Growing up, and living independently, can place young care leavers under immense pressure, and Christmas Day can often be a time when this pressure comes to a head. Memories and emotions compound, and the Christmas image belies the reality.
“At this time of year it’s hard being away from your family... especially if you know your friends are going to have a Christmas at home with their families. It makes you think about all the problems in your life and can leave you feeling like there is no hope. All we want at Christmas is to know that people really do care.”
Isolation can be a huge problem for young people who have been in care, particularly for those who have not continued in education and therefore find they have had limited choice once being ejected from the care system at 18. Looked after children come from backgrounds where they may have been abused or neglected, and having found care, comfort and stability in the environment of a foster family, they can suddenly, once again, find that they don't have a family structure to fall back on.
The experience of leaving care is very likely to reawaken the feelings that young people experienced when first entering care.
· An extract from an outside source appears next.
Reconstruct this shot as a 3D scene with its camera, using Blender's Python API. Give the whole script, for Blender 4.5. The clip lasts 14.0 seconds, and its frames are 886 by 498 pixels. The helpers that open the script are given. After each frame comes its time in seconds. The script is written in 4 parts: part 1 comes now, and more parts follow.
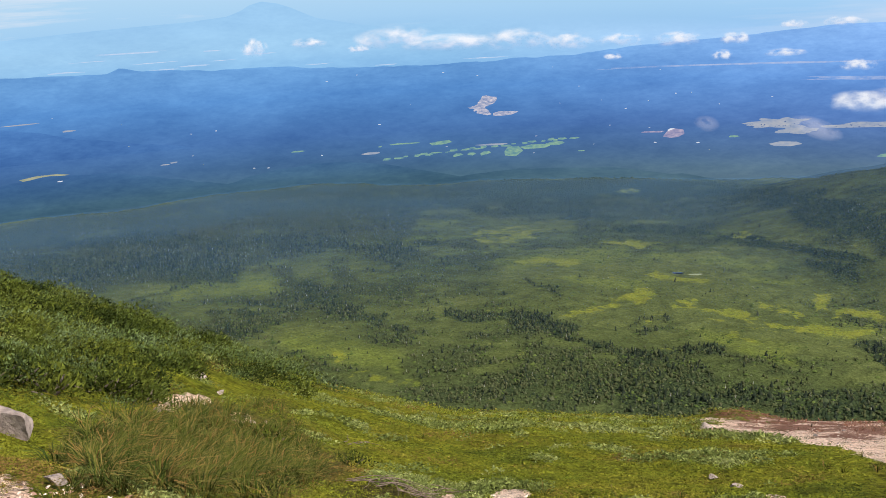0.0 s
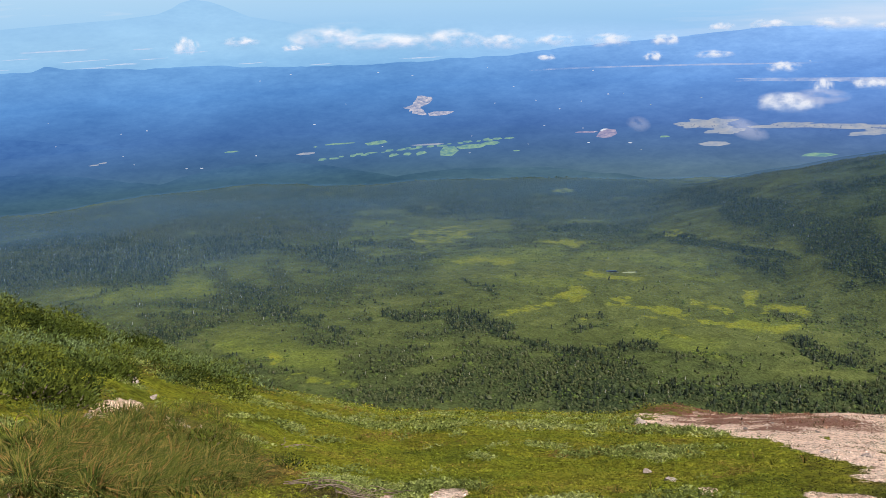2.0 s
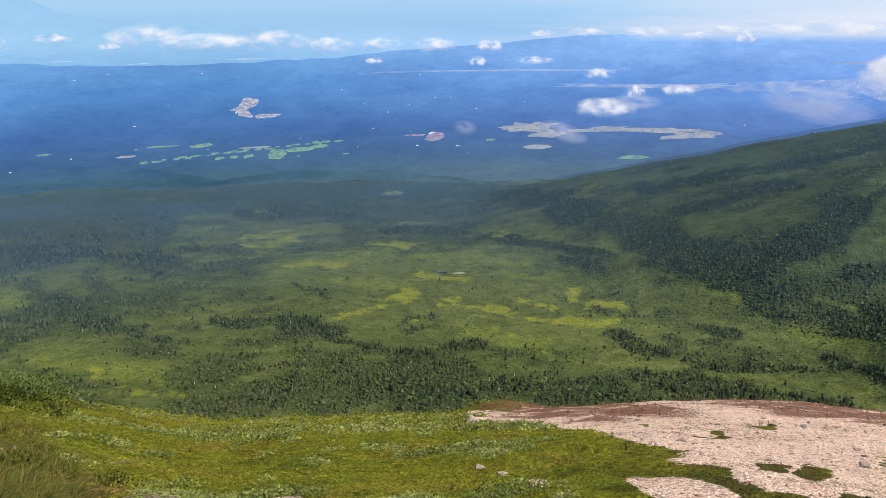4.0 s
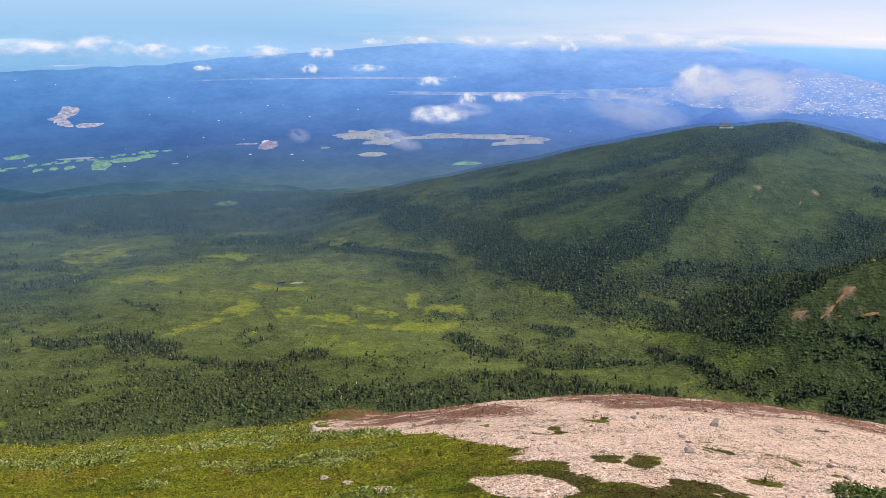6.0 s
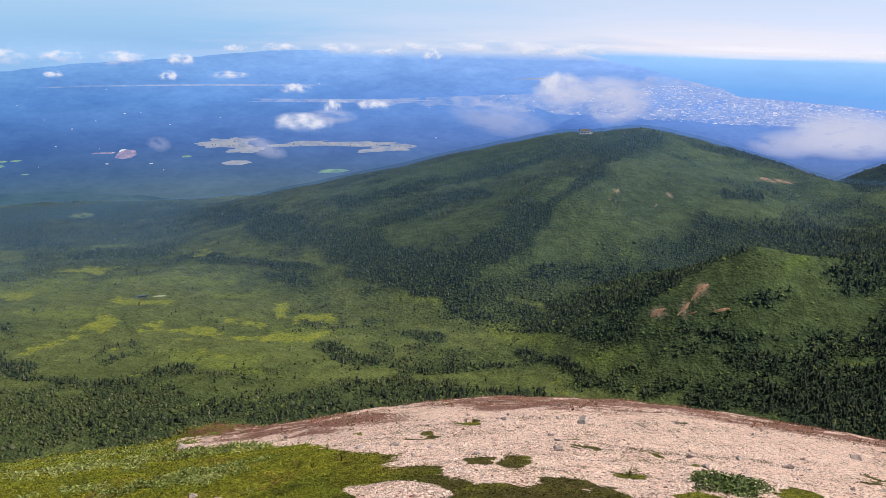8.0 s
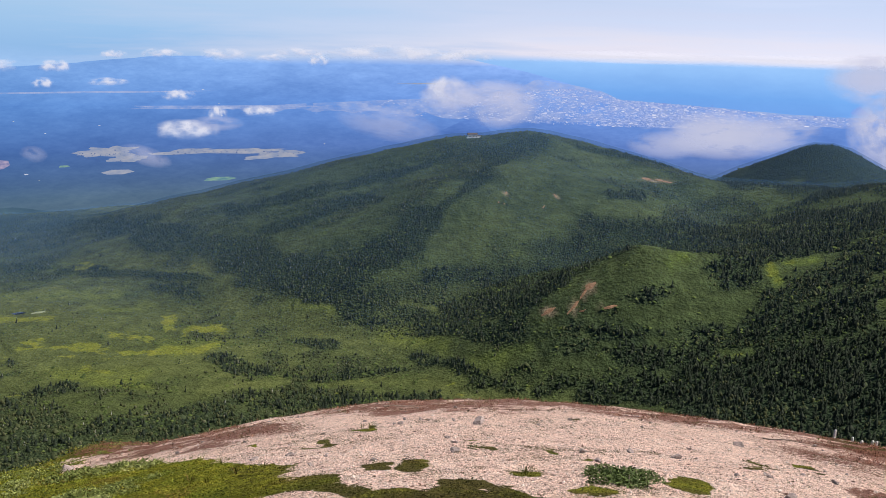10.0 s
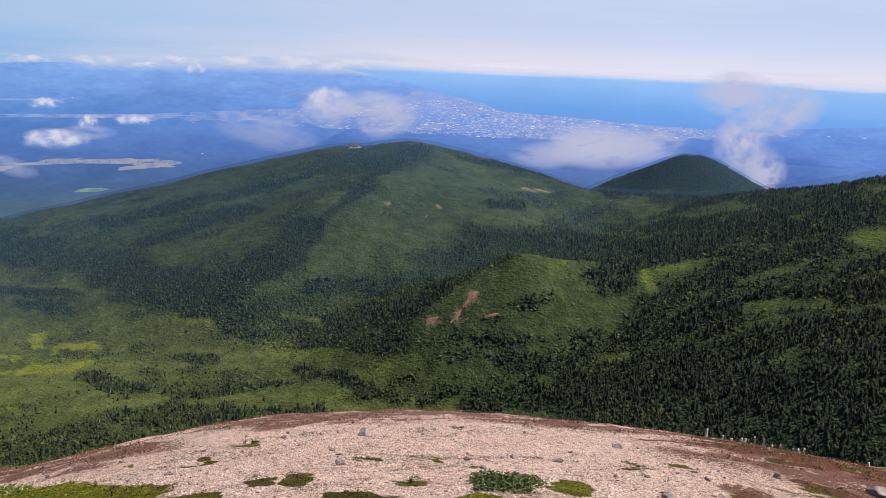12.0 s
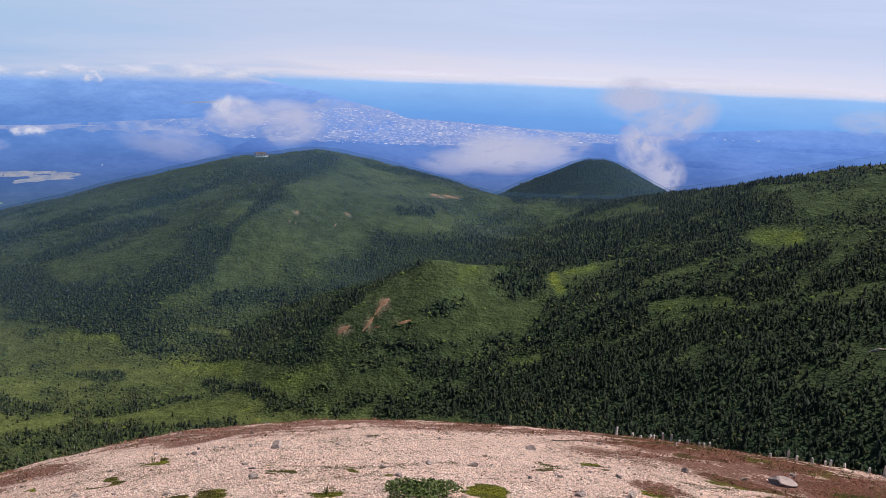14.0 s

For many it is a time of significant change and trauma, and some young people may even find that leaving care can trigger psychiatric disorders such as Post Traumatic Stress Disorder. All these additional anxieties at a time when they also need to cope with the 'normal' stresses of becoming an adult, pursuing training, finding work, and developing new relationships.
It is good to be able to report that years of campaigning have led to the plight of young care leavers being increasingly acknowledged, and since April 2015 The Social Services and Well-being Act (Wales), in a document called “When I’m ready” gives all fostered young people in Wales the right to stay with their foster carers after their 18th birthday whilst a similar policy in England called “Staying Put” represents the biggest change to foster care for a generation. As long as these new policies are properly funded, they will make real and positive difference for young people in foster care who would previously have faced the prospect of living alone before they are really ready. It is important that all foster carers, prospective foster carers and young people are made aware of what the new legislation will mean for them, so that they are best placed to make an informed decision about staying put when the time comes.
Going forward we hope that care leavers will no longer have to face isolation and the prospect of Christmas alone.